Task goal: Identify and pull out each line of the entries in which "keys" occurs.

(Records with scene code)
____________________

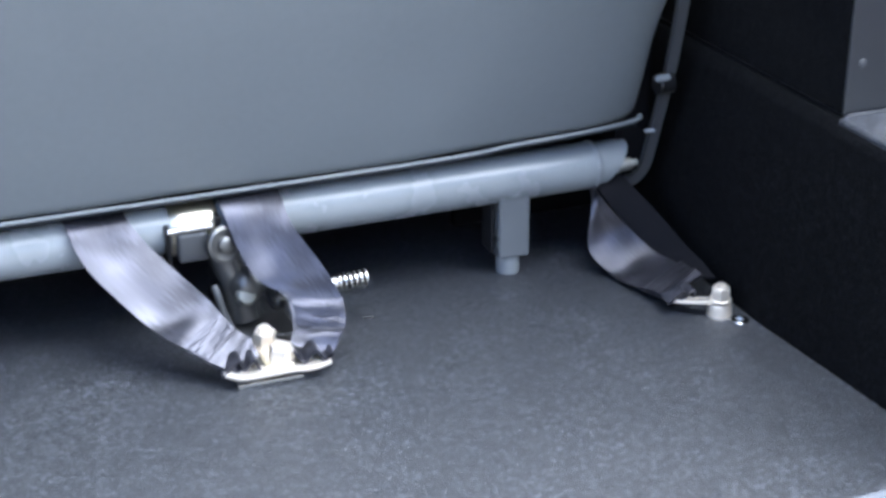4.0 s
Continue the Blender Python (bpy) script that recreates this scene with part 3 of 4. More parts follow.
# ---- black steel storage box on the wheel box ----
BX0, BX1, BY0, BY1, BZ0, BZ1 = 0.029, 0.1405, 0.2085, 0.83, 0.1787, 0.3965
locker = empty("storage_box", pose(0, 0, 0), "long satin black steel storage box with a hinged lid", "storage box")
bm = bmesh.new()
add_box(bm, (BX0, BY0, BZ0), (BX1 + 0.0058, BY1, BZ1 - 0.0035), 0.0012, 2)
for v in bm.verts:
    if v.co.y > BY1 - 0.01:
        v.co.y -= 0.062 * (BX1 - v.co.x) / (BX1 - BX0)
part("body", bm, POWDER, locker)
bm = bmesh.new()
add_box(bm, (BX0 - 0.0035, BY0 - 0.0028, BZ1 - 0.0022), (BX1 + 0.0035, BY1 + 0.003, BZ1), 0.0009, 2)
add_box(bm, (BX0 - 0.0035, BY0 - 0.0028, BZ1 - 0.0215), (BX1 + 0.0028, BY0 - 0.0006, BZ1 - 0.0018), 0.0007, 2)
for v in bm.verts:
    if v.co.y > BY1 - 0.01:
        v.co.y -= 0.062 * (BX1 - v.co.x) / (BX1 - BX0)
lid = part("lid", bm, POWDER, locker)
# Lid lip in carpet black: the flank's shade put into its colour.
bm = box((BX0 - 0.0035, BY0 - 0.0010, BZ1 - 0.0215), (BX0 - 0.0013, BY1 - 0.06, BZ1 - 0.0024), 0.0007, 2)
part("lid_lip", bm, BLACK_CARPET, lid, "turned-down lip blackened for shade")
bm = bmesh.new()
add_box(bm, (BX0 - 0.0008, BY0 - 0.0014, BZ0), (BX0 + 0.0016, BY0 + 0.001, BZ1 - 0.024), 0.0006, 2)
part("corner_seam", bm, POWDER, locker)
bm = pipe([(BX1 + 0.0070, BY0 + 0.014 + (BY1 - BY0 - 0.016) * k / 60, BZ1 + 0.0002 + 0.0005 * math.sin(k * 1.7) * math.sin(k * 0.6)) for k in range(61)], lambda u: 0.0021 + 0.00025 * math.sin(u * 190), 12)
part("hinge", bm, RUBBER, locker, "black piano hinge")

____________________

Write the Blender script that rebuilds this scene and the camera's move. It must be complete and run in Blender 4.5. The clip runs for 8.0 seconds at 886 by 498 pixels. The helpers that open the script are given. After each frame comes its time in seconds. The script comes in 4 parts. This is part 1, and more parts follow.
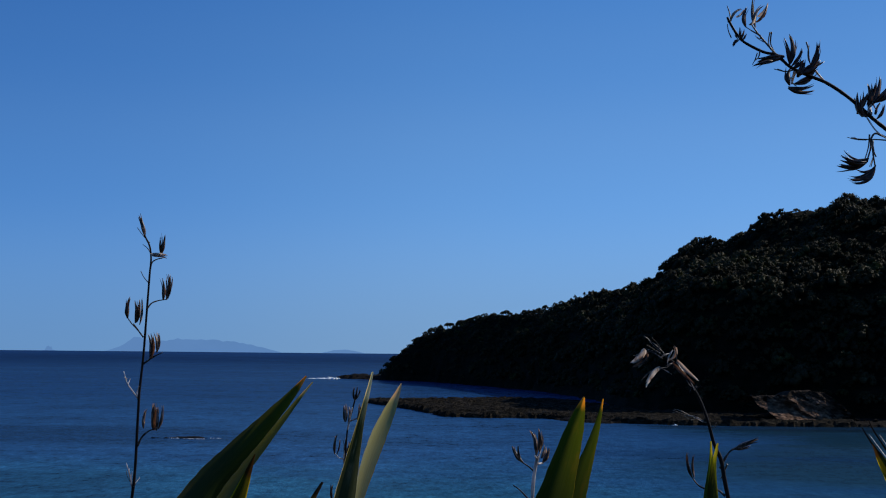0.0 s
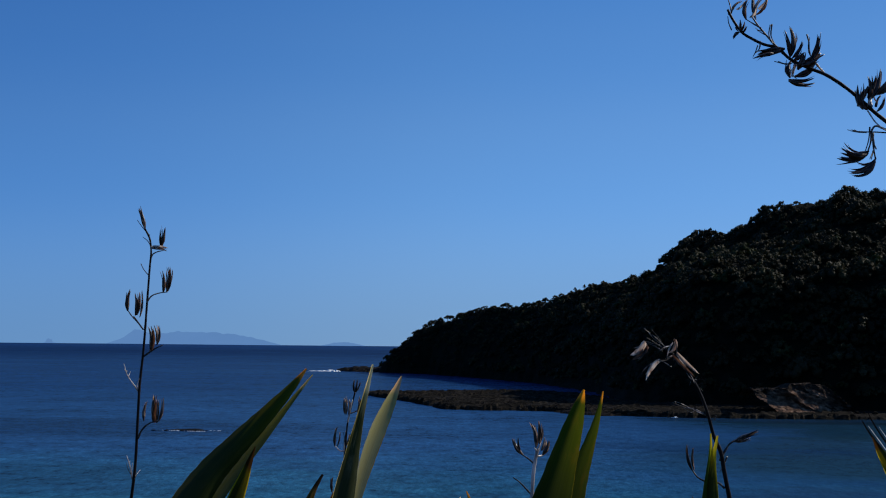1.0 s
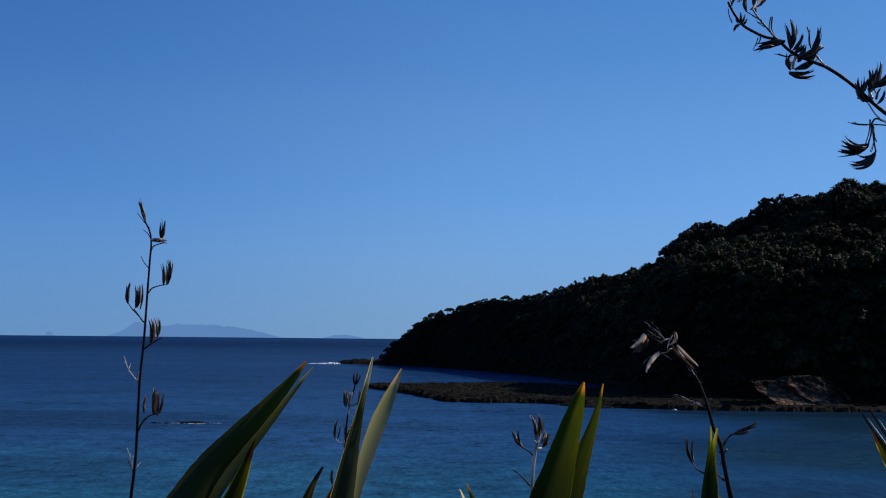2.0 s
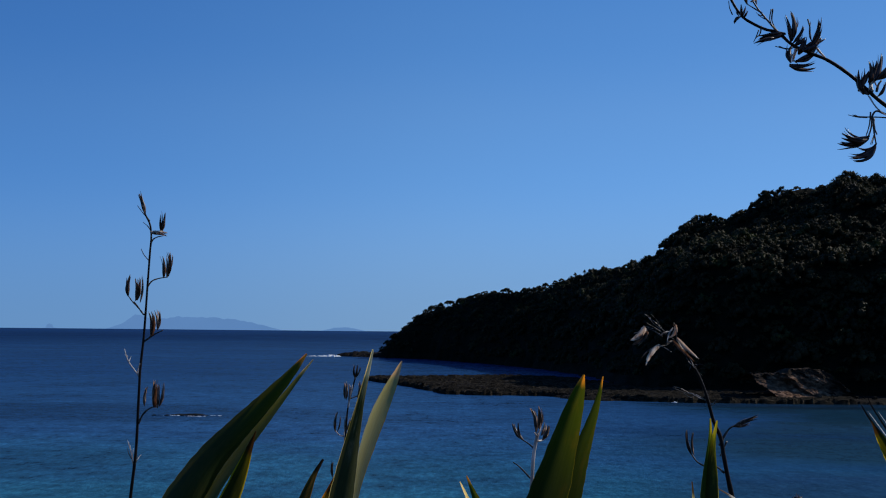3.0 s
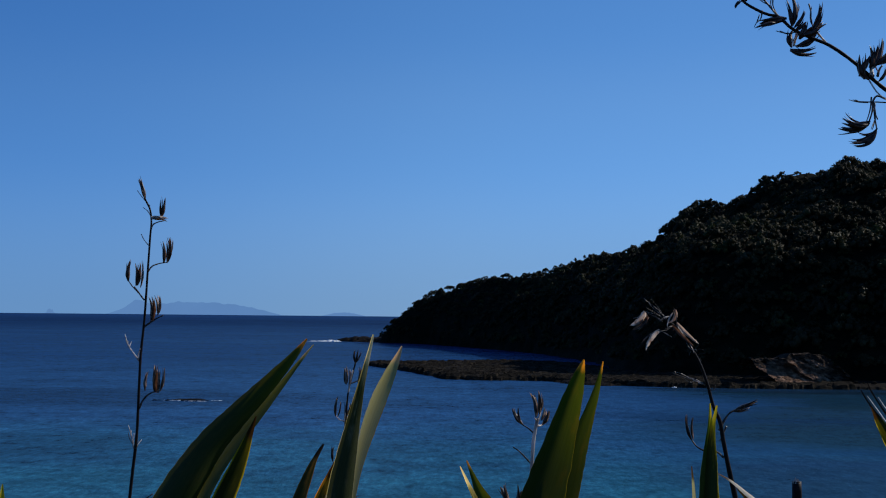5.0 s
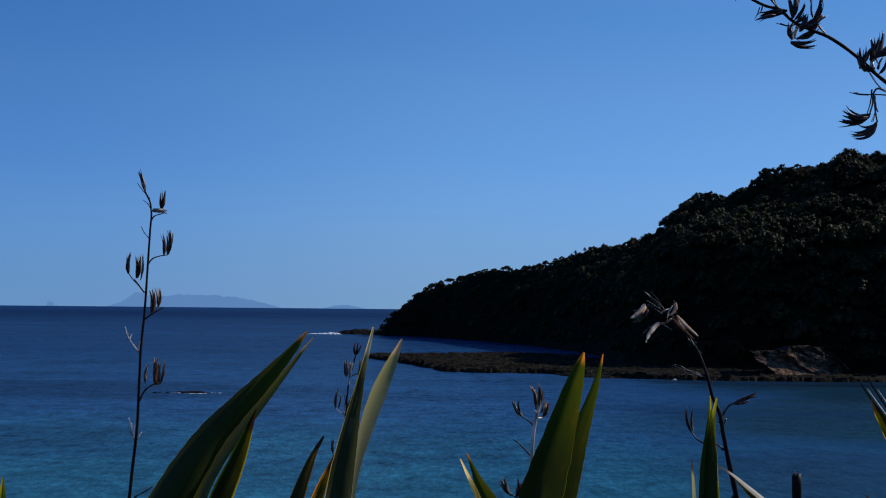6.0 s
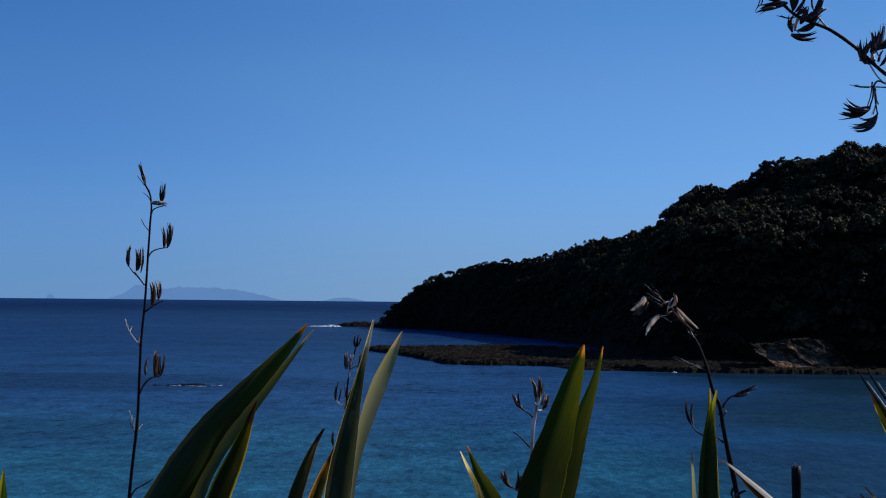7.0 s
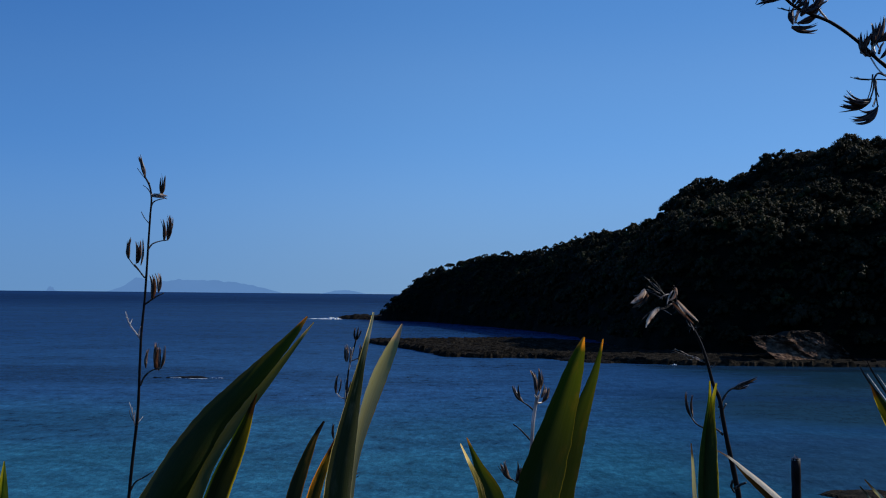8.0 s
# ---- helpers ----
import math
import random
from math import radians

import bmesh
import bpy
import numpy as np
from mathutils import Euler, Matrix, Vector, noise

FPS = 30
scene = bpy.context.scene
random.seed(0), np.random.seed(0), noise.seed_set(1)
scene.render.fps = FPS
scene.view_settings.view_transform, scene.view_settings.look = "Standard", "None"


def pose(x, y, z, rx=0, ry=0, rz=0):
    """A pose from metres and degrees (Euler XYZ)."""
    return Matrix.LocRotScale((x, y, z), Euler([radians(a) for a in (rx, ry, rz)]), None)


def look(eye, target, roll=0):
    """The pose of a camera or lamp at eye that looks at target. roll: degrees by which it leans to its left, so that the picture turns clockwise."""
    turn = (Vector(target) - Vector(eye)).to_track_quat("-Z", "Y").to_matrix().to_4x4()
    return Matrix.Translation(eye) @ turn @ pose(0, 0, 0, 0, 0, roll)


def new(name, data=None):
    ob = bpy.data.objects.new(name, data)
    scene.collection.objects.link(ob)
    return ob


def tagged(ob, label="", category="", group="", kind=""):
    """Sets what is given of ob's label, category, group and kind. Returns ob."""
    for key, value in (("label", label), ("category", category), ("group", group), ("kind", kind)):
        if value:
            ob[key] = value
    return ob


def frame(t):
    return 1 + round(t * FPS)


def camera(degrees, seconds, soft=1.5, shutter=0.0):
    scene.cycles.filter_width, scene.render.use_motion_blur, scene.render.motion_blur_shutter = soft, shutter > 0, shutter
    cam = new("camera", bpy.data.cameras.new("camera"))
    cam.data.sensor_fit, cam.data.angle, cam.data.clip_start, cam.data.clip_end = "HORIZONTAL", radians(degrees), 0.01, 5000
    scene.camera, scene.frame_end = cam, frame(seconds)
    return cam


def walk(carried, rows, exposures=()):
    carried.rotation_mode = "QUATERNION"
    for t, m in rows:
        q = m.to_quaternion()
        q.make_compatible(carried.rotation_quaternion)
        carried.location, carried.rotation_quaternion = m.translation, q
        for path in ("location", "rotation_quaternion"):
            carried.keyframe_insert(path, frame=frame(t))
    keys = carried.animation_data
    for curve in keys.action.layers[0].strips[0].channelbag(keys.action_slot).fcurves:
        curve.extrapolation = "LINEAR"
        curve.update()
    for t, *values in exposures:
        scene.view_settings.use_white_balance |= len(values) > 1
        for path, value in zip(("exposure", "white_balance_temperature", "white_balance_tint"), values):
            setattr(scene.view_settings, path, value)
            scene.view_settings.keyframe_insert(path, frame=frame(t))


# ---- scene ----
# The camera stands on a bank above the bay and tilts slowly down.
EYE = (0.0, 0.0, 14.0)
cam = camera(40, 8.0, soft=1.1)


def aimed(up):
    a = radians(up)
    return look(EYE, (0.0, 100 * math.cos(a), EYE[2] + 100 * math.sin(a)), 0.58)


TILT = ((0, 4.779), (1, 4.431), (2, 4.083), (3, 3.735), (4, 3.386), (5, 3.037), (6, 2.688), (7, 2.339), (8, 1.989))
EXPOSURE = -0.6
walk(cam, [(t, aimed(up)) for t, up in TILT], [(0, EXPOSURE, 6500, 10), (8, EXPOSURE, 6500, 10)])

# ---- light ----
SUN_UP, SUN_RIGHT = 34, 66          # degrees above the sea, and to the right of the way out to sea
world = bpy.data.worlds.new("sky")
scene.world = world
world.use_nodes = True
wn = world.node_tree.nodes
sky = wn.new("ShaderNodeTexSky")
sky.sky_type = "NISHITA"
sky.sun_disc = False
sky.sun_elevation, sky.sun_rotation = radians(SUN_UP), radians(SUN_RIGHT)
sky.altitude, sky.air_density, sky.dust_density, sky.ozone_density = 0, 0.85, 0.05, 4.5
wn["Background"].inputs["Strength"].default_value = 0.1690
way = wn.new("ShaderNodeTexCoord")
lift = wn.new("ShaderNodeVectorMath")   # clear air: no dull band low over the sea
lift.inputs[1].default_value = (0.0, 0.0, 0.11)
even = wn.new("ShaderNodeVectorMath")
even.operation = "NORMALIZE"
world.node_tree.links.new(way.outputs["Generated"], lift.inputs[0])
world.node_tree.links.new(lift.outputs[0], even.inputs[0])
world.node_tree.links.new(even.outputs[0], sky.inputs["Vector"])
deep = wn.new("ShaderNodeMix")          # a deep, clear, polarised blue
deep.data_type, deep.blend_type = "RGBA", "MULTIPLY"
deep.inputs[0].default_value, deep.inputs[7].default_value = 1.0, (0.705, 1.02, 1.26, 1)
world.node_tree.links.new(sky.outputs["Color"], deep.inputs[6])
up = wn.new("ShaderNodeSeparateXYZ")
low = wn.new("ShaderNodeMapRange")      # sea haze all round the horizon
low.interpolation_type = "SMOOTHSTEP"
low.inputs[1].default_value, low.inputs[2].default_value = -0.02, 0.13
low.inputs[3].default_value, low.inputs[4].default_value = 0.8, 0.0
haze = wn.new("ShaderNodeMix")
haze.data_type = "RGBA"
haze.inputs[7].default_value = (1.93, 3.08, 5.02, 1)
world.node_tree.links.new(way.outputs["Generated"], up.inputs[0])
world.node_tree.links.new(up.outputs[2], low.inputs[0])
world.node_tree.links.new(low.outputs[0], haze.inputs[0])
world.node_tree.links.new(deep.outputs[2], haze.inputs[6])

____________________

The reply:
    keys = carried.animation_data
    for curve in keys.action.layers[0].strips[0].channelbag(keys.action_slot).fcurves:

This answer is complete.